> [WORK TO DO]:
Give a verbatim copy of the lines below, minus the pictures.
** begin DATASET SECTION **
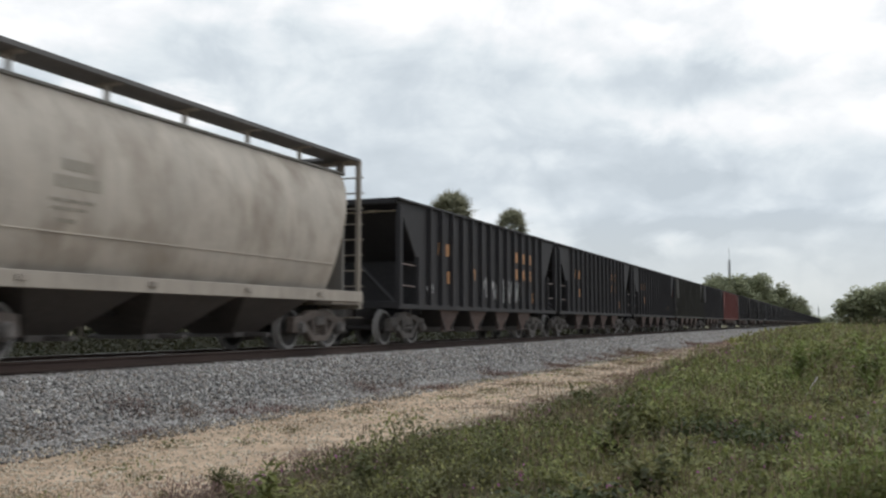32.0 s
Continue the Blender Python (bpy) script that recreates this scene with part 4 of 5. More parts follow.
def scrawl(car, y0, y1, z0, z1, letters, mat, seed, w=0.07):
    """A loose hand-sprayed tag of looping lines."""
    rng = random.Random(seed)
    bm = bmesh.new()
    step = (y1 - y0) / letters
    for k in range(letters):
        a = y0 + step * (k + 0.15)
        path = [(a + step * u, z0 + (z1 - z0) * q) for u, q in ((rng.uniform(0, 0.2), 0.95), (rng.uniform(0, 0.15), 0.05), (0.3, rng.uniform(0.4, 0.6)), (rng.uniform(0.5, 0.7), rng.uniform(0.8, 1.0)), (rng.uniform(0.55, 0.75), 0.0))]
        smooth_path = []
        for (p0, p1) in zip(path, path[1:]):
            for i in range(5):
                t = i / 5
                smooth_path.append((p0[0] + (p1[0] - p0[0]) * t + 0.10 * step * math.sin(t * 3.14) * (1 if k % 2 else -1), p0[1] + (p1[1] - p0[1]) * t))
        stroke(bm, smooth_path, w, HW + 0.006)
    me = bpy.data.meshes.new("graffiti")
    bm.to_mesh(me)
    bm.free()
    me.materials.append(None)
    part("graffiti", me, mat, car, "loose sprayed scrawl")


def figure_mesh(text, height):
    """A stencilled figure as a mesh, standing on the side of a car."""
    curve = bpy.data.curves.new("figure", "FONT")
    curve.body, curve.size, curve.extrude, curve.align_x, curve.align_y = text, height * 1.4, 0.003, "CENTER", "CENTER"
    curve.resolution_u = 3
    holder = new("figure", curve)
    bpy.context.view_layer.update()
    me = bpy.data.meshes.new_from_object(holder.evaluated_get(bpy.context.evaluated_depsgraph_get()))
    me.transform(Matrix(((0, 0, 1, HW + 0.004), (1, 0, 0, 0), (0, 1, 0, 0), (0, 0, 0, 1))))
    bpy.data.objects.remove(holder)
    me.materials.clear()
    me.materials.append(None)
    return me


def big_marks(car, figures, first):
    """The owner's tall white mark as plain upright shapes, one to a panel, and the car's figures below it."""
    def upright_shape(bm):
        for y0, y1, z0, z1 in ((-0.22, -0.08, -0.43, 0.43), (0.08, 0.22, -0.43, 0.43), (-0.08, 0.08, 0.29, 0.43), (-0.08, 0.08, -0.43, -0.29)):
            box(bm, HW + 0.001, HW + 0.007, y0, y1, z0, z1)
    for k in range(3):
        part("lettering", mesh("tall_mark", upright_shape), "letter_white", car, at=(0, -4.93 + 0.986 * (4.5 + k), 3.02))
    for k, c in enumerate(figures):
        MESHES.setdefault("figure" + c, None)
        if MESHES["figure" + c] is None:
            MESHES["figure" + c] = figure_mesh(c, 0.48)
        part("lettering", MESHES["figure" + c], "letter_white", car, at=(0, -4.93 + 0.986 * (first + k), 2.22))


cars, sides = [], []
# ends that are dustier or sootier than the rest
END_PAINT = {29: "end_smear", 31: "end_smear", 1: "end_haze", 25: "end_sooty", 26: "end_sooty", 34: "end_sooty"}
for base, at, paint_name, heap in TRAIN:
    words = LABELS[base["kind"]].replace("oxide red", PAINT_WORDS[paint_name])
    if heap > 0.6:
        words += ", heaped with pale stone"
    spec = dict(base, at=at, paint=paint_name, load=heap, label=words)
    if len(cars) in END_PAINT:
        spec["end_paint"] = END_PAINT[len(cars)]
    car = hopper_car(spec)
    cars.append(car)
    inner = base["half"] if base is A else base["half"] - base.get("cut", 1.25)
    mark_side(car, inner, base["ribs"], random.Random(int(at)), paint_name == "red_grey" or len(cars) in (2, 33, 35))
    if base is A:
        mark_end(car, base["half"])
    if base is C:
        part("lettering", mesh("beam_mark", lambda bm: [box(bm, 0.55 + 0.16 * k, 0.67 + 0.16 * k, -base["half"] - 0.036, -base["half"] - 0.031, 3.56, 3.68) for k in range(4)]), "letter_faint", car)
    sides.append((car, inner, base["ribs"]))
# sprayed tags, car by car
PAINTED = ((35, -0.9, 3.2, 1.06, 2.1, 4, ("spray_teal", "spray_rose", "spray_silver"), "spray_ink"),)
for n, (k, y0, y1, z0, z1, letters, fills, outline) in enumerate(PAINTED):
    car, inner, ribs = sides[k]
    graffiti(car, y0, y1, z0, z1, letters, fills, outline, 40 + n, inner, ribs)
SL, INK, CREAM, SLATE, NAVY = "spray_silver", "spray_ink", "spray_cream", "spray_slate", "spray_navy"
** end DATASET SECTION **
> [THE RESULT]:
32.0 s
Continue the Blender Python (bpy) script that recreates this scene with part 4 of 5. More parts follow.
def scrawl(car, y0, y1, z0, z1, letters, mat, seed, w=0.07):
    """A loose hand-sprayed tag of looping lines."""
    rng = random.Random(seed)
    bm = bmesh.new()
    step = (y1 - y0) / letters
    for k in range(letters):
        a = y0 + step * (k + 0.15)
        path = [(a + step * u, z0 + (z1 - z0) * q) for u, q in ((rng.uniform(0, 0.2), 0.95), (rng.uniform(0, 0.15), 0.05), (0.3, rng.uniform(0.4, 0.6)), (rng.uniform(0.5, 0.7), rng.uniform(0.8, 1.0)), (rng.uniform(0.55, 0.75), 0.0))]
        smooth_path = []
        for (p0, p1) in zip(path, path[1:]):
            for i in range(5):
                t = i / 5
                smooth_path.append((p0[0] + (p1[0] - p0[0]) * t + 0.10 * step * math.sin(t * 3.14) * (1 if k % 2 else -1), p0[1] + (p1[1] - p0[1]) * t))
        stroke(bm, smooth_path, w, HW + 0.006)
    me = bpy.data.meshes.new("graffiti")
    bm.to_mesh(me)
    bm.free()
    me.materials.append(None)
    part("graffiti", me, mat, car, "loose sprayed scrawl")


def figure_mesh(text, height):
    """A stencilled figure as a mesh, standing on the side of a car."""
    curve = bpy.data.curves.new("figure", "FONT")
    curve.body, curve.size, curve.extrude, curve.align_x, curve.align_y = text, height * 1.4, 0.003, "CENTER", "CENTER"
    curve.resolution_u = 3
    holder = new("figure", curve)
    bpy.context.view_layer.update()
    me = bpy.data.meshes.new_from_object(holder.evaluated_get(bpy.context.evaluated_depsgraph_get()))
    me.transform(Matrix(((0, 0, 1, HW + 0.004), (1, 0, 0, 0), (0, 1, 0, 0), (0, 0, 0, 1))))
    bpy.data.objects.remove(holder)
    me.materials.clear()
    me.materials.append(None)
    return me


def big_marks(car, figures, first):
    """The owner's tall white mark as plain upright shapes, one to a panel, and the car's figures below it."""
    def upright_shape(bm):
        for y0, y1, z0, z1 in ((-0.22, -0.08, -0.43, 0.43), (0.08, 0.22, -0.43, 0.43), (-0.08, 0.08, 0.29, 0.43), (-0.08, 0.08, -0.43, -0.29)):
            box(bm, HW + 0.001, HW + 0.007, y0, y1, z0, z1)
    for k in range(3):
        part("lettering", mesh("tall_mark", upright_shape), "letter_white", car, at=(0, -4.93 + 0.986 * (4.5 + k), 3.02))
    for k, c in enumerate(figures):
        MESHES.setdefault("figure" + c, None)
        if MESHES["figure" + c] is None:
            MESHES["figure" + c] = figure_mesh(c, 0.48)
        part("lettering", MESHES["figure" + c], "letter_white", car, at=(0, -4.93 + 0.986 * (first + k), 2.22))


cars, sides = [], []
# ends that are dustier or sootier than the rest
END_PAINT = {29: "end_smear", 31: "end_smear", 1: "end_haze", 25: "end_sooty", 26: "end_sooty", 34: "end_sooty"}
for base, at, paint_name, heap in TRAIN:
    words = LABELS[base["kind"]].replace("oxide red", PAINT_WORDS[paint_name])
    if heap > 0.6:
        words += ", heaped with pale stone"
    spec = dict(base, at=at, paint=paint_name, load=heap, label=words)
    if len(cars) in END_PAINT:
        spec["end_paint"] = END_PAINT[len(cars)]
    car = hopper_car(spec)
    cars.append(car)
    inner = base["half"] if base is A else base["half"] - base.get("cut", 1.25)
    mark_side(car, inner, base["ribs"], random.Random(int(at)), paint_name == "red_grey" or len(cars) in (2, 33, 35))
    if base is A:
        mark_end(car, base["half"])
    if base is C:
        part("lettering", mesh("beam_mark", lambda bm: [box(bm, 0.55 + 0.16 * k, 0.67 + 0.16 * k, -base["half"] - 0.036, -base["half"] - 0.031, 3.56, 3.68) for k in range(4)]), "letter_faint", car)
    sides.append((car, inner, base["ribs"]))
# sprayed tags, car by car
PAINTED = ((35, -0.9, 3.2, 1.06, 2.1, 4, ("spray_teal", "spray_rose", "spray_silver"), "spray_ink"),)
for n, (k, y0, y1, z0, z1, letters, fills, outline) in enumerate(PAINTED):
    car, inner, ribs = sides[k]
    graffiti(car, y0, y1, z0, z1, letters, fills, outline, 40 + n, inner, ribs)
SL, INK, CREAM, SLATE, NAVY = "spray_silver", "spray_ink", "spray_cream", "spray_slate", "spray_navy"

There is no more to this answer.